TO BE DONE
Your output is the lines from the first one to the one containing "return (noise2(X /", repeated exactly, with images left out.

------------------------------------------------------------

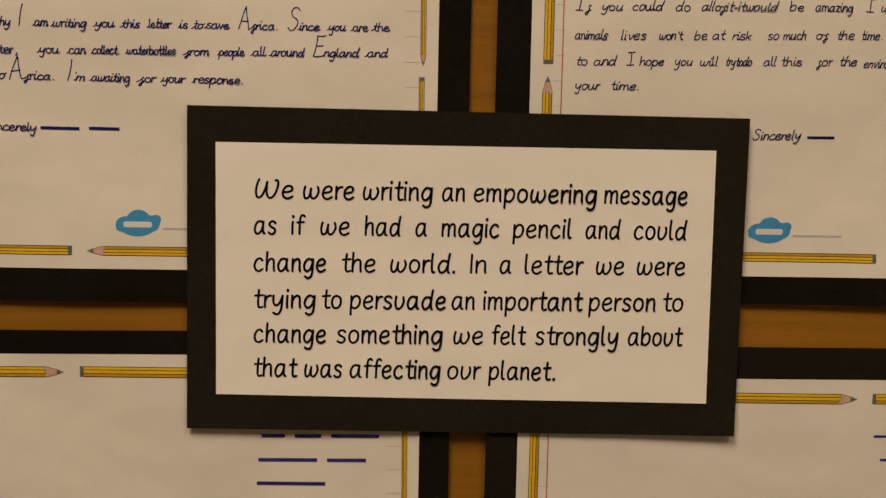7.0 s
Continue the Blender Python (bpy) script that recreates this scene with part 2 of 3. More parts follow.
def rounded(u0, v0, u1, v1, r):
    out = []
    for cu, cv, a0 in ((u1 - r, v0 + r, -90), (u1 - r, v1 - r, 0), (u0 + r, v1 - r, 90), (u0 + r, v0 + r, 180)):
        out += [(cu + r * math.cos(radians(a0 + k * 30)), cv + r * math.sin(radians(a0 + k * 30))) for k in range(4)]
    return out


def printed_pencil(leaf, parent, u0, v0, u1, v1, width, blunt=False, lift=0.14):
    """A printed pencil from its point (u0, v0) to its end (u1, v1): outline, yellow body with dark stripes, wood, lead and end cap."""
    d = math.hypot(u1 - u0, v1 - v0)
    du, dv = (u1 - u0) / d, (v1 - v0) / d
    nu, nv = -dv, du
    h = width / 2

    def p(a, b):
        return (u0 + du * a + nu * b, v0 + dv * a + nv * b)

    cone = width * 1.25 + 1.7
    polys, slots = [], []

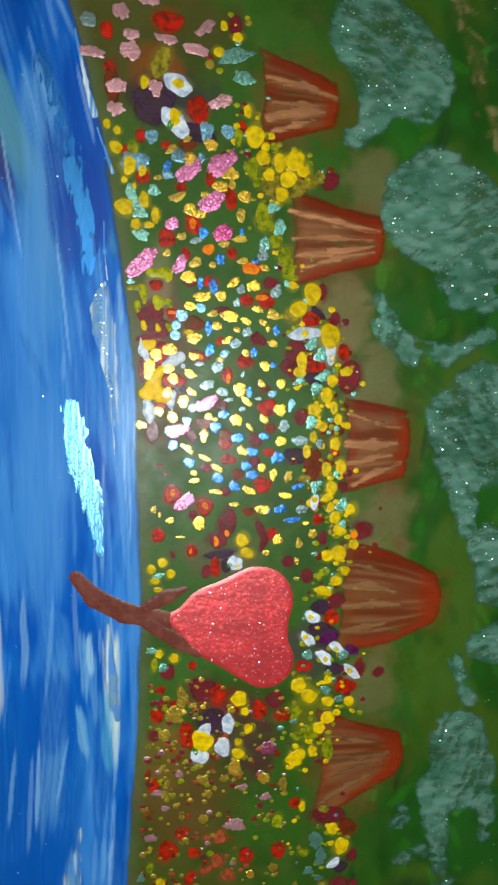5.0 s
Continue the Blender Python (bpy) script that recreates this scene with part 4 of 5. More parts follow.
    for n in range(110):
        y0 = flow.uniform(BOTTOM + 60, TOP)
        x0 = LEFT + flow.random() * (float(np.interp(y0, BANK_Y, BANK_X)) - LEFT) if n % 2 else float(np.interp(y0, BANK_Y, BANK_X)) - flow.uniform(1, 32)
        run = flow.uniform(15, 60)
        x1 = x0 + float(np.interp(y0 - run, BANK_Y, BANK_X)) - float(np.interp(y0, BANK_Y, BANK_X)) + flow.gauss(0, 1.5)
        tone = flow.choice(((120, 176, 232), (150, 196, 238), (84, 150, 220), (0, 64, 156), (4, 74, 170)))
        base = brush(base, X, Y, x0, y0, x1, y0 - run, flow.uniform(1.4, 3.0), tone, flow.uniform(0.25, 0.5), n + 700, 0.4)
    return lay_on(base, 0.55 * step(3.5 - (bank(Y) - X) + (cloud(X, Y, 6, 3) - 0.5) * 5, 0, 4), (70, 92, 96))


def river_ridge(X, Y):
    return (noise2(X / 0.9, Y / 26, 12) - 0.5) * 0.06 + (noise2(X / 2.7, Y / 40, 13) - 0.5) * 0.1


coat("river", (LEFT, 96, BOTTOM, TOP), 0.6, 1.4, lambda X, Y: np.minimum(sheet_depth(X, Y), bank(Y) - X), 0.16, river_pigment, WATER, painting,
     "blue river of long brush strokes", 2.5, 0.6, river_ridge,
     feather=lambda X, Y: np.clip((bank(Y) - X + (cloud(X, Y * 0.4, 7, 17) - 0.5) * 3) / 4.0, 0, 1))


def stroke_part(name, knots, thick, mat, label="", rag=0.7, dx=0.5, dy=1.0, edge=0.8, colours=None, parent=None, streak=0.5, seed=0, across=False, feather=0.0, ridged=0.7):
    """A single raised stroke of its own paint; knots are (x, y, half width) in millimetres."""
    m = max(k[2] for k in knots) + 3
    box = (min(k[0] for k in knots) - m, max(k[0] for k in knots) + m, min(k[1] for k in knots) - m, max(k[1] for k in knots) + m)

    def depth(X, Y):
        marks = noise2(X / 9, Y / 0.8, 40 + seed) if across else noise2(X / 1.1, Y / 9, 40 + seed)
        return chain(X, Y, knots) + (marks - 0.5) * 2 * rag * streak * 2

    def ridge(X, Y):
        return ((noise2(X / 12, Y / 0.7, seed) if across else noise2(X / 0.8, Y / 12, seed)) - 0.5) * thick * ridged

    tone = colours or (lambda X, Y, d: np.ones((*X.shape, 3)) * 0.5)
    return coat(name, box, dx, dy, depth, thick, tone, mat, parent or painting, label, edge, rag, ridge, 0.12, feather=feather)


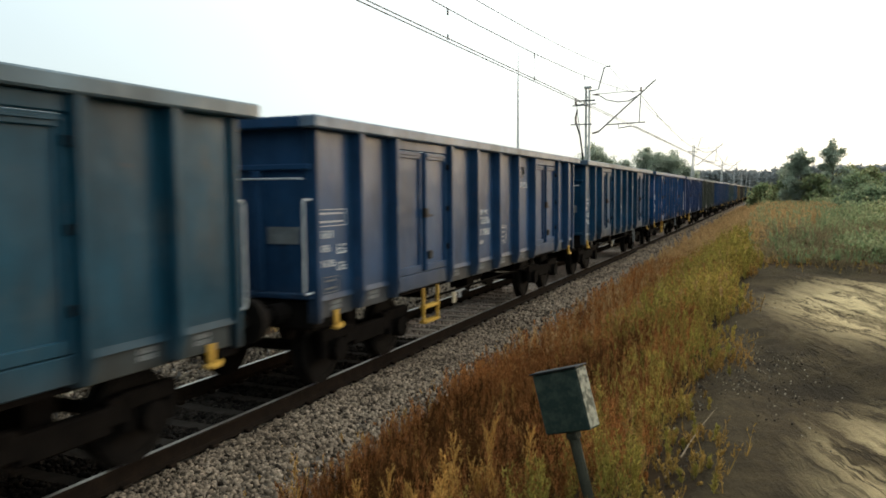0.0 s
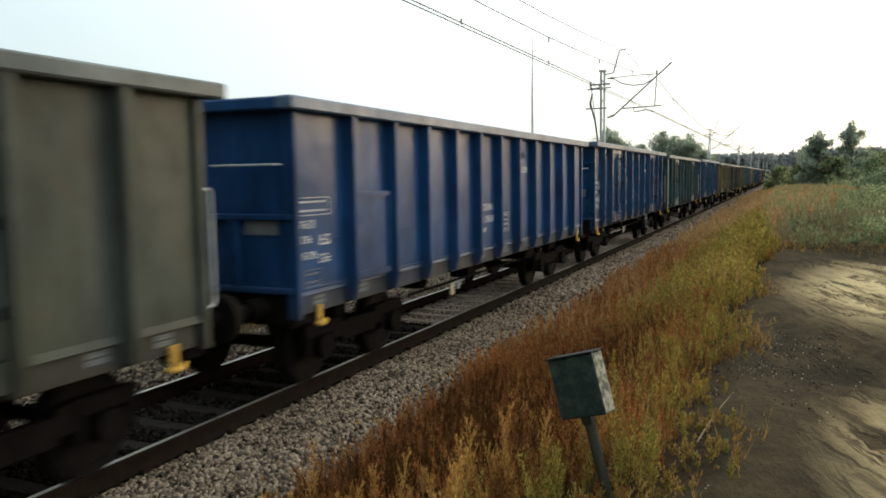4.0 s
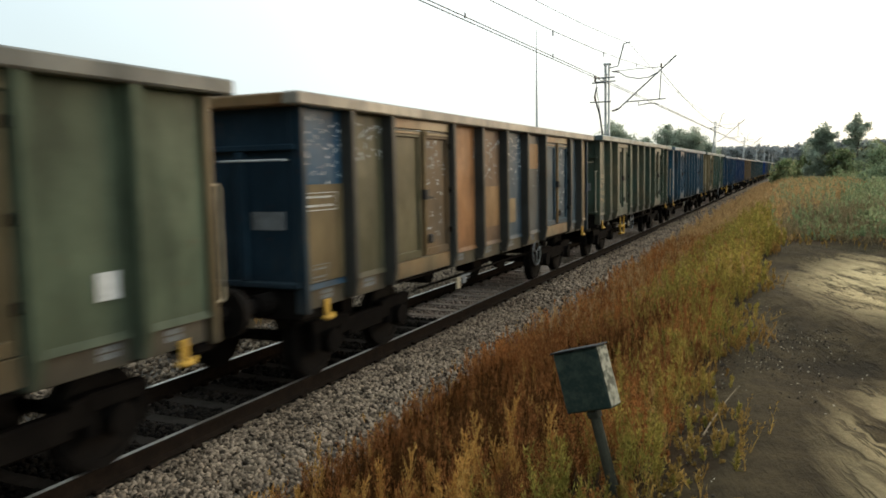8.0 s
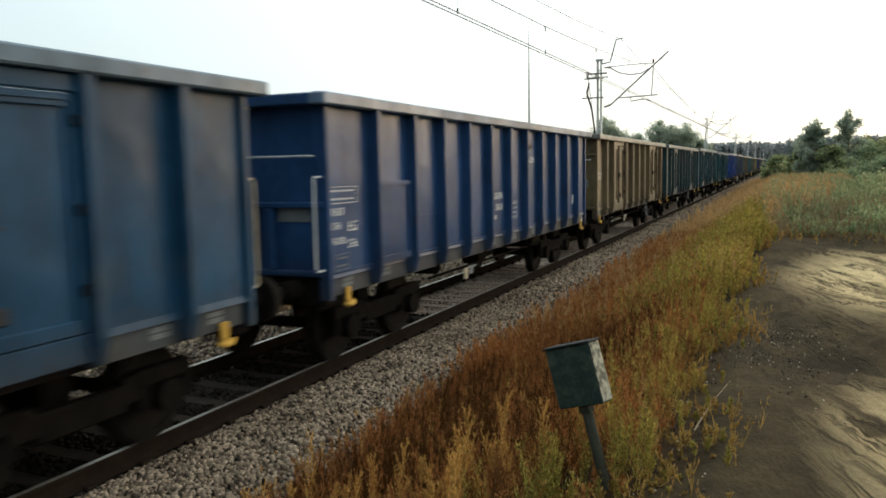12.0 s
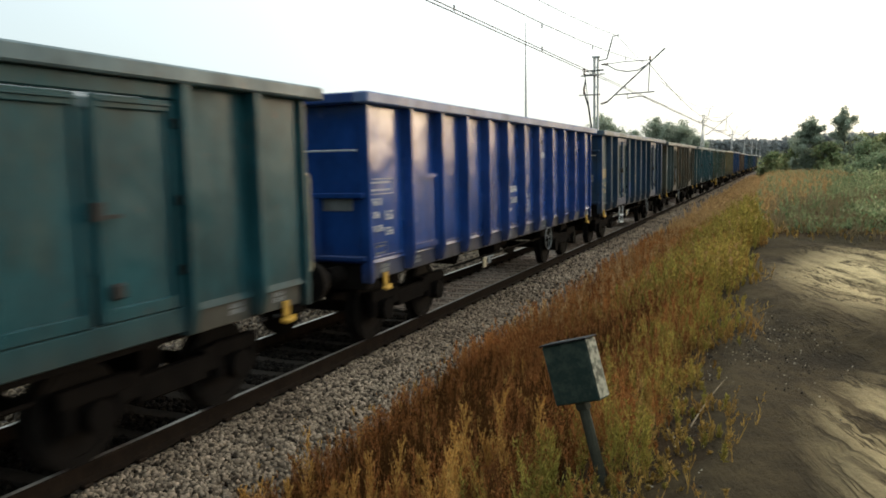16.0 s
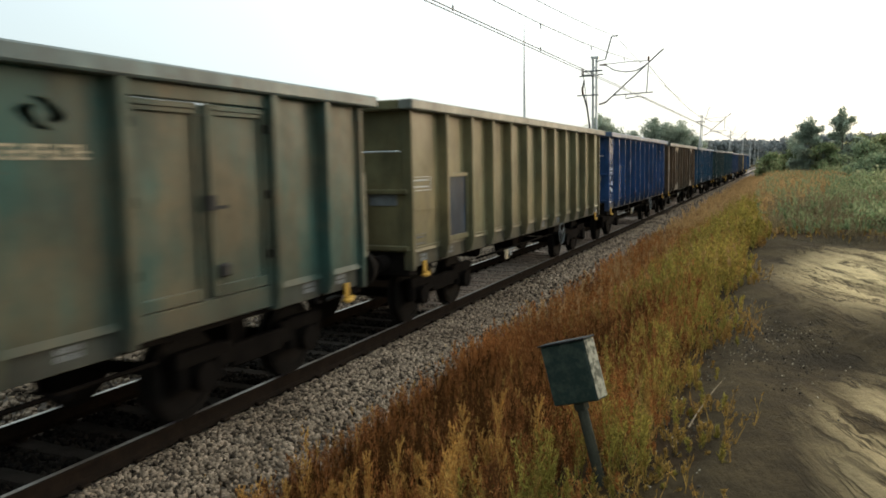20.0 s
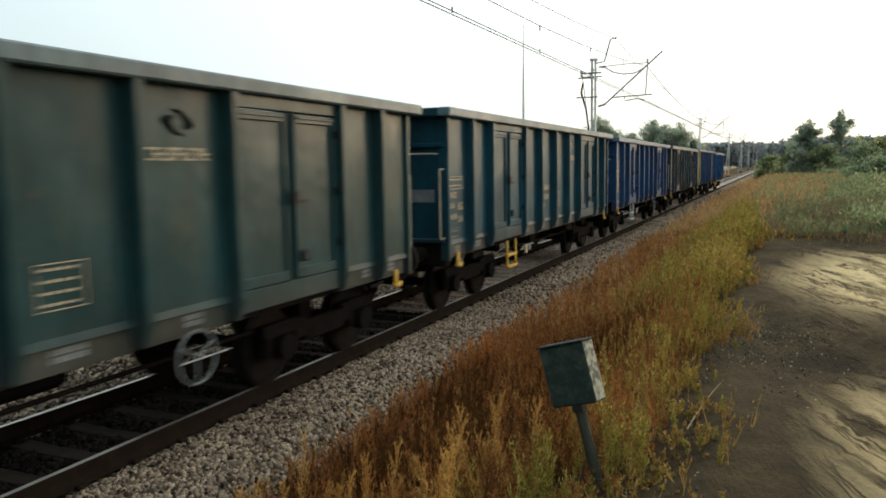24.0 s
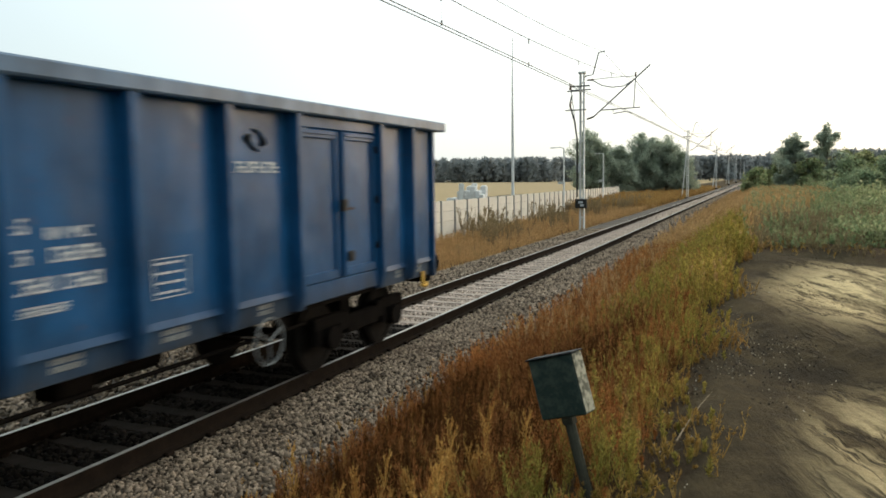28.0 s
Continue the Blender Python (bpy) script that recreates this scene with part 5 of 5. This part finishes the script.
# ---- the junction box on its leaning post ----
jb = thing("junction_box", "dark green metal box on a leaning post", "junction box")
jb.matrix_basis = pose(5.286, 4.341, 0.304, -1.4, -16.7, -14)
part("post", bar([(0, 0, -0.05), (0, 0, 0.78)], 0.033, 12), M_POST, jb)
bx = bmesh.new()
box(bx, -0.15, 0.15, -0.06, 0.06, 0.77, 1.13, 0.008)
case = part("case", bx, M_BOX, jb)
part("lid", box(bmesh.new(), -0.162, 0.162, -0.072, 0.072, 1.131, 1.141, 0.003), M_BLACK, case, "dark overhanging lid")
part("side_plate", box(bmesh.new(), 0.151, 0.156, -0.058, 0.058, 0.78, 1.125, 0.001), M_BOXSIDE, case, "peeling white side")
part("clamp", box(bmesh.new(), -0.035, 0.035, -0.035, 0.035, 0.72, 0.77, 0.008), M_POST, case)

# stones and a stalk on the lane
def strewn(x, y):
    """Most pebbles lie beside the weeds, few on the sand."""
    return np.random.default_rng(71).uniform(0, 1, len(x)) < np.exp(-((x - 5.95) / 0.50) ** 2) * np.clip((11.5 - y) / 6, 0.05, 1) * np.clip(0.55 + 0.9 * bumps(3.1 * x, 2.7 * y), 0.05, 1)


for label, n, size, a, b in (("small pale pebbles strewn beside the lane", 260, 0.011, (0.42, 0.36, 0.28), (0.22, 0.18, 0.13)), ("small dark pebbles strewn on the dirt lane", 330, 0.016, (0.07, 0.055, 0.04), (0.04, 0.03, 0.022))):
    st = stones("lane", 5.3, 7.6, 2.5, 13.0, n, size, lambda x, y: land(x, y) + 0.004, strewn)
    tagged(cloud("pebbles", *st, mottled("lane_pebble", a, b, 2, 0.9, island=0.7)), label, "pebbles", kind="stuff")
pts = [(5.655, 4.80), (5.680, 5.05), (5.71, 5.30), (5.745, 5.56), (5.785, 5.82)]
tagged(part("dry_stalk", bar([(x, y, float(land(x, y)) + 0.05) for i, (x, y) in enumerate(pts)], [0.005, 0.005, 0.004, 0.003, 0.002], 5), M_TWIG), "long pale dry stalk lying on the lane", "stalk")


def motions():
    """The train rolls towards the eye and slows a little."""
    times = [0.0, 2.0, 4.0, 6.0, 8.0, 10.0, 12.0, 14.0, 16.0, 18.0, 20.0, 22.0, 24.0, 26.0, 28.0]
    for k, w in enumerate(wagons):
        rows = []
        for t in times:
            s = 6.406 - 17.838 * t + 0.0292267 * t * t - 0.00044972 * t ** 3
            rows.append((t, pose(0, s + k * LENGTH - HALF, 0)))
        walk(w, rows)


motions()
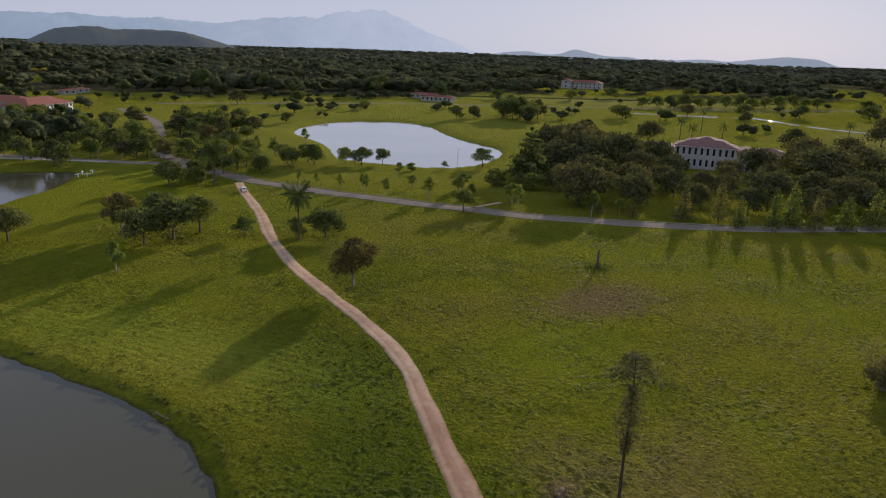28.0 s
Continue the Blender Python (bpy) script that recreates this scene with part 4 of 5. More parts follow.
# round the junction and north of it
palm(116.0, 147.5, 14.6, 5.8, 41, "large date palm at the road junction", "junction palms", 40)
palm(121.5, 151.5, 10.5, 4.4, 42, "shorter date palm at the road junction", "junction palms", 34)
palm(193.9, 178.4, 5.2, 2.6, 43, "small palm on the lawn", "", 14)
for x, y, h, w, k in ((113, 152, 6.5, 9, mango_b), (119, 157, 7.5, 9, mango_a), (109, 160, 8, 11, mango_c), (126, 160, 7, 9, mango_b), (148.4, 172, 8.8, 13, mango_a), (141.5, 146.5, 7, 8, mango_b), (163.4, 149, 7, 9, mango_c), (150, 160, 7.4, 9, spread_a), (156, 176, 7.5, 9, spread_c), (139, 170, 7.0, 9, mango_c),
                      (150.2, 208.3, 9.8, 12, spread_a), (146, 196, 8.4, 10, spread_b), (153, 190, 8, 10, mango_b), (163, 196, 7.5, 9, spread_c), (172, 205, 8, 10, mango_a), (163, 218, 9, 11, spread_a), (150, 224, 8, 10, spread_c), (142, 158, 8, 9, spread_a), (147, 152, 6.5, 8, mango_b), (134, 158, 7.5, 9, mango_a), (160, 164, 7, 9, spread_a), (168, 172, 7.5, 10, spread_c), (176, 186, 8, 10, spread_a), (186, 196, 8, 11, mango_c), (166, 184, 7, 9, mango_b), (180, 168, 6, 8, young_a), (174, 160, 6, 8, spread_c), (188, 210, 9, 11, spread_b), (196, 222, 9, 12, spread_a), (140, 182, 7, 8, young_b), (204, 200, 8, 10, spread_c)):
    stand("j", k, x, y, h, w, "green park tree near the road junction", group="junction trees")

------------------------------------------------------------

ANSWER TO THE PROBLEM
7.0 s
Continue the Blender Python (bpy) script that recreates this scene with part 2 of 3. More parts follow.
def rounded(u0, v0, u1, v1, r):
    out = []
    for cu, cv, a0 in ((u1 - r, v0 + r, -90), (u1 - r, v1 - r, 0), (u0 + r, v1 - r, 90), (u0 + r, v0 + r, 180)):
        out += [(cu + r * math.cos(radians(a0 + k * 30)), cv + r * math.sin(radians(a0 + k * 30))) for k in range(4)]
    return out


def printed_pencil(leaf, parent, u0, v0, u1, v1, width, blunt=False, lift=0.14):
    """A printed pencil from its point (u0, v0) to its end (u1, v1): outline, yellow body with dark stripes, wood, lead and end cap."""
    d = math.hypot(u1 - u0, v1 - v0)
    du, dv = (u1 - u0) / d, (v1 - v0) / d
    nu, nv = -dv, du
    h = width / 2

    def p(a, b):
        return (u0 + du * a + nu * b, v0 + dv * a + nv * b)

    cone = width * 1.25 + 1.7
    polys, slots = [], []

5.0 s
Continue the Blender Python (bpy) script that recreates this scene with part 4 of 5. More parts follow.
    for n in range(110):
        y0 = flow.uniform(BOTTOM + 60, TOP)
        x0 = LEFT + flow.random() * (float(np.interp(y0, BANK_Y, BANK_X)) - LEFT) if n % 2 else float(np.interp(y0, BANK_Y, BANK_X)) - flow.uniform(1, 32)
        run = flow.uniform(15, 60)
        x1 = x0 + float(np.interp(y0 - run, BANK_Y, BANK_X)) - float(np.interp(y0, BANK_Y, BANK_X)) + flow.gauss(0, 1.5)
        tone = flow.choice(((120, 176, 232), (150, 196, 238), (84, 150, 220), (0, 64, 156), (4, 74, 170)))
        base = brush(base, X, Y, x0, y0, x1, y0 - run, flow.uniform(1.4, 3.0), tone, flow.uniform(0.25, 0.5), n + 700, 0.4)
    return lay_on(base, 0.55 * step(3.5 - (bank(Y) - X) + (cloud(X, Y, 6, 3) - 0.5) * 5, 0, 4), (70, 92, 96))


def river_ridge(X, Y):
    return (noise2(X / 0.9, Y / 26, 12) - 0.5) * 0.06 + (noise2(X / 2.7, Y / 40, 13) - 0.5) * 0.1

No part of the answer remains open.